Headley, Jason. Small Town Odds. Chronicle, 2006. ISBN 978-0811853668 344 pp. $
April, cool about Kelly DiPucchio!
I too have had an author communication recently, from someone who read a review I posted here in which I mentioned that I love Richard Russo’s work. The someone, a first-time author named Jason Headley, told me that his novel Small Town Odds had been compared to Russo’s novels and invited me to take a look.
I was engrossed in this book from the first chapter, all over it “like white on rice,” to borrow a well-loved Southern phrase. The main character, Eric Mercer, is a 24-year-old West Virginian with a penchant for finding all the trouble that his small town has to offer, and making his own when supply lags demand. Fate (or rather, a drunken liaison with an “older” woman he had secretly admired since he was a boy) has left him playing a permanent gig in his hometown of Pinely with adorable five-year-old daughter Tess. Eric’s plans with Jill Dupree, his high-school love, were eradicated, as was his ticket to Providence (both to attend Brown University and to take advantage of the divine intervention that would have allowed him to escape Pinely), and he can neither forget it nor escape it, though he tries mightily to do both. When Jill’s father dies, she returns to Pinely for the funeral (at which, in his capacity as the town undertaker’s assistant, he assists), and Eric has to face his demons.

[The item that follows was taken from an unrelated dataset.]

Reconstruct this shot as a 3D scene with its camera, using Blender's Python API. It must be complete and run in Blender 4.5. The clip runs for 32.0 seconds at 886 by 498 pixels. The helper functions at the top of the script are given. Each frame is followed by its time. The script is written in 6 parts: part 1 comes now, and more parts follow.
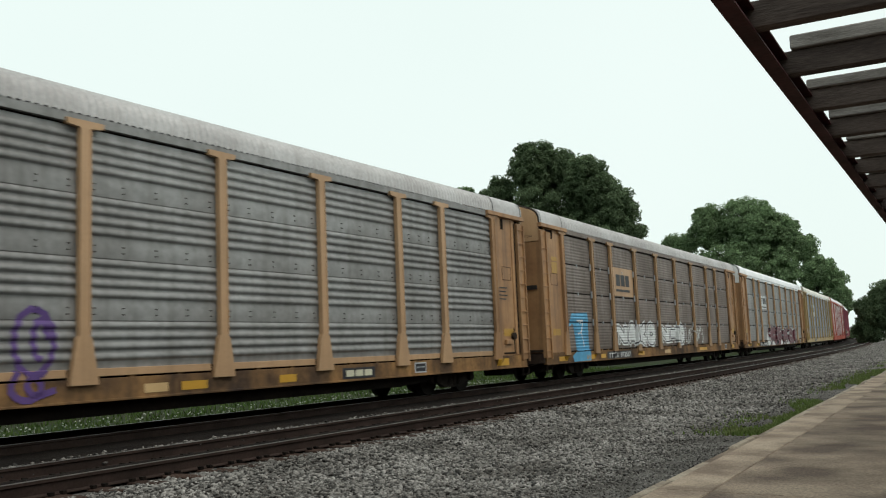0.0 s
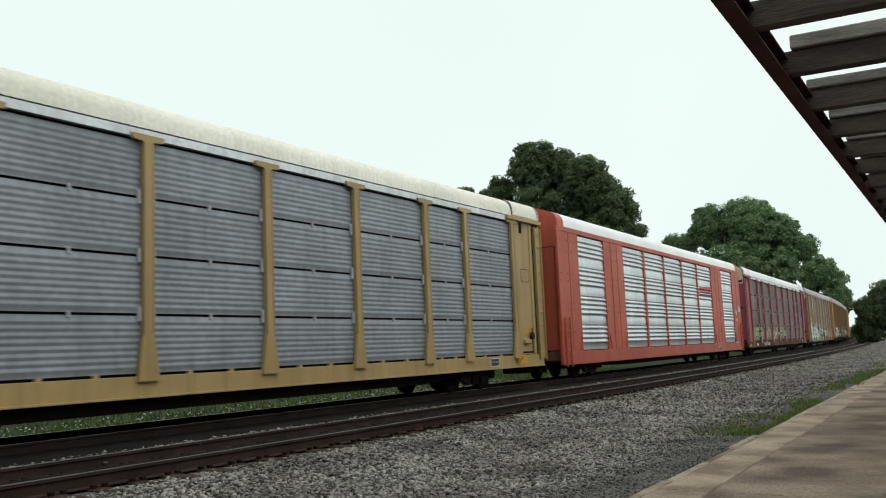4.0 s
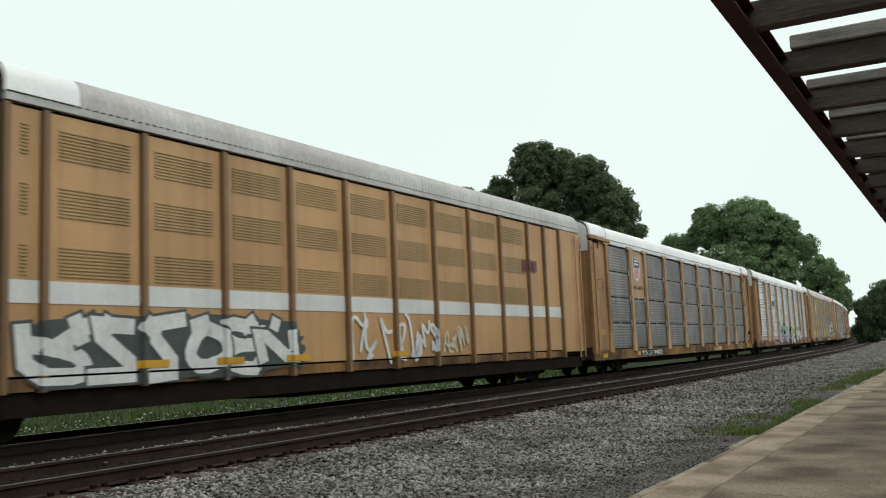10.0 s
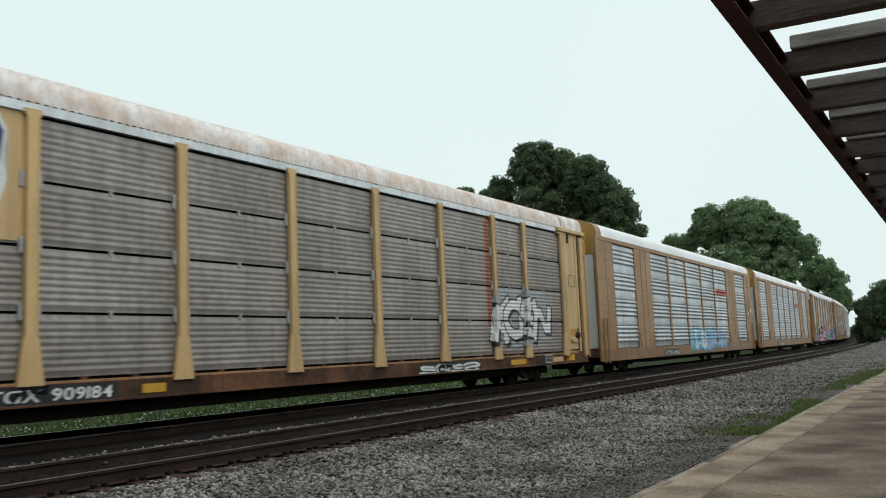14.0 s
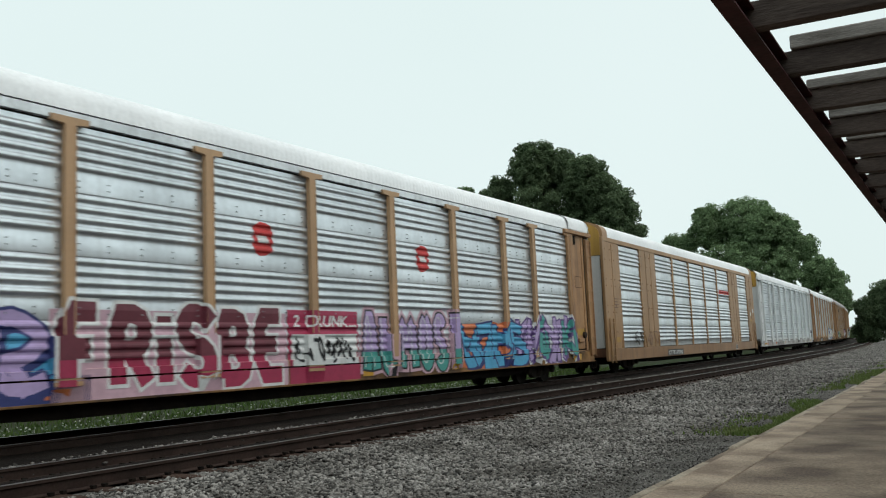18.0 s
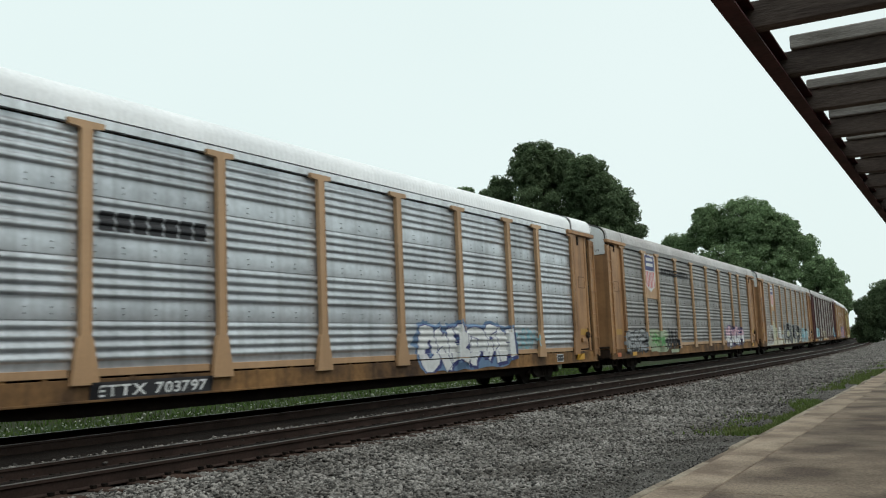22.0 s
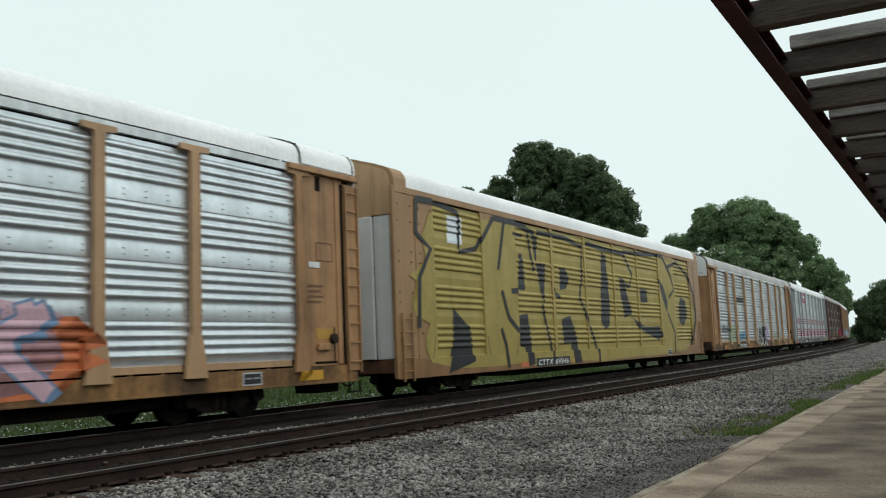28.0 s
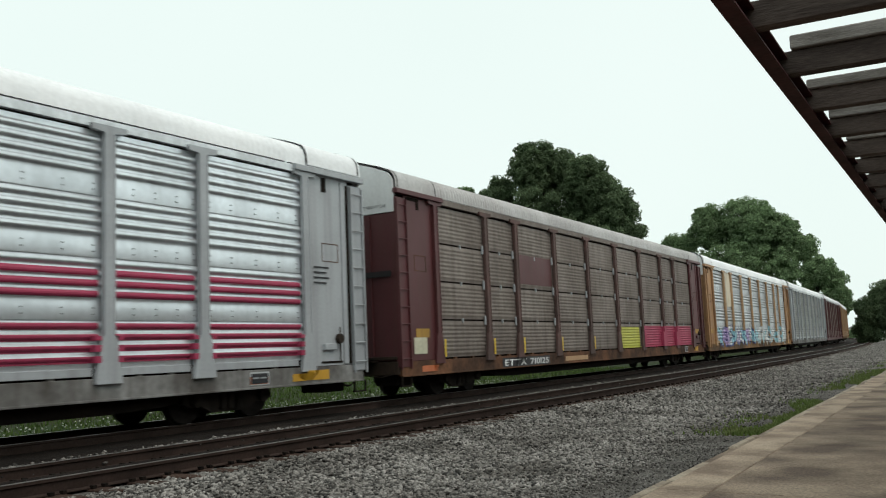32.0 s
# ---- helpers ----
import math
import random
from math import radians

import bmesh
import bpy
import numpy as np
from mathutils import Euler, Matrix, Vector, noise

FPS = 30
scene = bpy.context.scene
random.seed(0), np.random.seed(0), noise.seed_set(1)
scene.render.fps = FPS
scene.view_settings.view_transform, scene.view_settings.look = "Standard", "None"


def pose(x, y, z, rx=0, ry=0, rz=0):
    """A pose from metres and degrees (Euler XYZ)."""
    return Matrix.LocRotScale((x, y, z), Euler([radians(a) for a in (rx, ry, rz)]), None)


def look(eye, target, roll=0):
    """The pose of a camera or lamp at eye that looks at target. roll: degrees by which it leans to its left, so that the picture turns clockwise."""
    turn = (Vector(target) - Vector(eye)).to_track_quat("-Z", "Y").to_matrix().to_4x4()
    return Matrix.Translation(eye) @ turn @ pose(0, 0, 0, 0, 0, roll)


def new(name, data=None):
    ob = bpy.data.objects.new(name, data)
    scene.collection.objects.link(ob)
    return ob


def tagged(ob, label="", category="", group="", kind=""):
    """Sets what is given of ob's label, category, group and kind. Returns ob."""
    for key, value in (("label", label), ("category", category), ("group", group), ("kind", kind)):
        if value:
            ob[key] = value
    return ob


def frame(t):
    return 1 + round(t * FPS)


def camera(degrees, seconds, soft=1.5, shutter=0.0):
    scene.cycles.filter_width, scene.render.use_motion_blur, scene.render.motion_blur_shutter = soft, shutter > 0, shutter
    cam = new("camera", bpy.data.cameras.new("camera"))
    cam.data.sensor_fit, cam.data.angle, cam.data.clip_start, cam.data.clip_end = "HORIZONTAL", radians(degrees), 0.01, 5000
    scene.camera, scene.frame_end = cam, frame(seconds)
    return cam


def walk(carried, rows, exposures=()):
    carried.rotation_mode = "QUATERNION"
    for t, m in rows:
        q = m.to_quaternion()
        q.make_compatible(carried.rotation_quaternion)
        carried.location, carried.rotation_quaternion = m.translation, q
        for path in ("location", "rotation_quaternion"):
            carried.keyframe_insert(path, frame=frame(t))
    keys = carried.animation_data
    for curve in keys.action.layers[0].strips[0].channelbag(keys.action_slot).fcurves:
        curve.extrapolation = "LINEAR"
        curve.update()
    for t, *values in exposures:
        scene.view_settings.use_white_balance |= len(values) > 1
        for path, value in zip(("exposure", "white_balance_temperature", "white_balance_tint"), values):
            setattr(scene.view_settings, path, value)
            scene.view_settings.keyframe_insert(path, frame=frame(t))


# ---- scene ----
# One static view: a long train of closed car carriers runs past on the far one of two curved tracks.
# World: the eye stands at x = 0, y = 0; z = 0 is the top of the low rail; the tracks lead off along +y and curve left.

cam = camera(53.13, 32.0, soft=1.1, shutter=0.1)
EYE = Vector((0.0, 0.0, 1.3548))
PITCH, YAW, ROLL = radians(6.1355), radians(-31.7238), -1.612
AHEAD = Vector((math.sin(YAW) * math.cos(PITCH), math.cos(YAW) * math.cos(PITCH), math.sin(PITCH)))
VIEW = look(EYE, EYE + AHEAD, ROLL)
walk(cam, [(0.0, VIEW), (32.0, VIEW)],
     [(0.0, 0.0, 6500, 10), (10.5, 0.0, 6500, 10), (12.0, -0.1, 6300, 10), (21.0, -0.12, 6300, 10), (22.0, -0.08, 6330, 10), (23.0, 0.0, 6500, 10), (26.5, 0.0, 6500, 10), (27.5, -0.1, 6300, 9), (28.5, -0.1, 6300, 9), (29.5, 0.0, 6500, 10), (32.0, 0.0, 6500, 10)])

# ---- light: an overcast sky, a very wide weak sun ----
scene.view_settings.exposure = 0.0
world = bpy.data.worlds.new("overcast")
scene.world = world
world.use_nodes = True
wn, wl = world.node_tree.nodes, world.node_tree.links
sky = wn.new("ShaderNodeTexSky")
sky.sky_type = "NISHITA"
sky.sun_disc = False
sky.sun_elevation, sky.sun_rotation = radians(58), radians(250)
sky.air_density, sky.dust_density = 1.0, 4.0
haze = wn.new("ShaderNodeMix")
haze.data_type = "RGBA"
haze.inputs["Factor"].default_value = 0.93
cloud = wn.new("ShaderNodeTexNoise")
cloud.inputs["Scale"].default_value = 1.4
cloud.inputs["Detail"].default_value = 3.0
cloud_ramp = wn.new("ShaderNodeValToRGB")
cloud_ramp.color_ramp.elements[0].position, cloud_ramp.color_ramp.elements[1].position = 0.3, 0.75
cloud_ramp.color_ramp.elements[0].color = (7.8, 8.95, 8.5, 1)
cloud_ramp.color_ramp.elements[1].color = (8.3, 9.3, 8.9, 1)
wl.new(cloud.outputs["Fac"], cloud_ramp.inputs["Fac"])
wl.new(sky.outputs["Color"], haze.inputs["A"])
wl.new(cloud_ramp.outputs["Color"], haze.inputs["B"])
# thinner, brighter cloud on the sun's side
way = wn.new("ShaderNodeTexCoord")
xyz = wn.new("ShaderNodeSeparateXYZ")
wl.new(way.outputs["Generated"], xyz.inputs["Vector"])
thin = wn.new("ShaderNodeMapRange")
thin.interpolation_type = "SMOOTHSTEP"
thin.inputs["From Min"].default_value, thin.inputs["From Max"].default_value = 0.25, 0.9
thin.inputs["To Min"].default_value, thin.inputs["To Max"].default_value = 1.12, 1.40
wl.new(xyz.outputs["X"], thin.inputs["Value"])
gain = wn.new("ShaderNodeVectorMath")
gain.operation = "SCALE"
wl.new(haze.outputs["Result"], gain.inputs[0])
wl.new(thin.outputs["Result"], gain.inputs["Scale"])
wl.new(gain.outputs["Vector"], wn["Background"].inputs["Color"])
wn["Background"].inputs["Strength"].default_value = 0.1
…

I like this book because it has that certain je ne sais quoi that exists when the author completely knows his/her characters’ hearts and minds. I don’t mean the omniscient point of view; I mean when you could make up the craziest scenario imaginable, or even the most nondescript one, and the author’s description has you nodding in total agreement. Like when Eric’s daughter pitches a fit after George Dupree’s funeral, wanting to ride “in the big car with George Dupree”; as Eric tries to calm her, Jill tells him that “I wouldn’t mind riding with you and George Dupree, myself.” I laughed and said to myself, “Of course you would say that, Jill!” Or the wry sardonicism Eric displays when his dad tells him that the star that he has wished on all of his life is actually the planet Mars; Eric “shook his head in disbelief that his carefully planned, intricate network of dreams had been, in all likelihood, negated on an astral technicality.” Or the author’s recounting of Eric and Jill’s first sexual experience together; it’s the best account of adolescent sex I’ve read in a long time, awkward and funny and honest. But I don’t want to spoil the book by recounting too much more of it; unlike the trailer for a bad movie, there are many more funny and interesting parts in the book than are shown up front. Read it and you’ll see what I mean.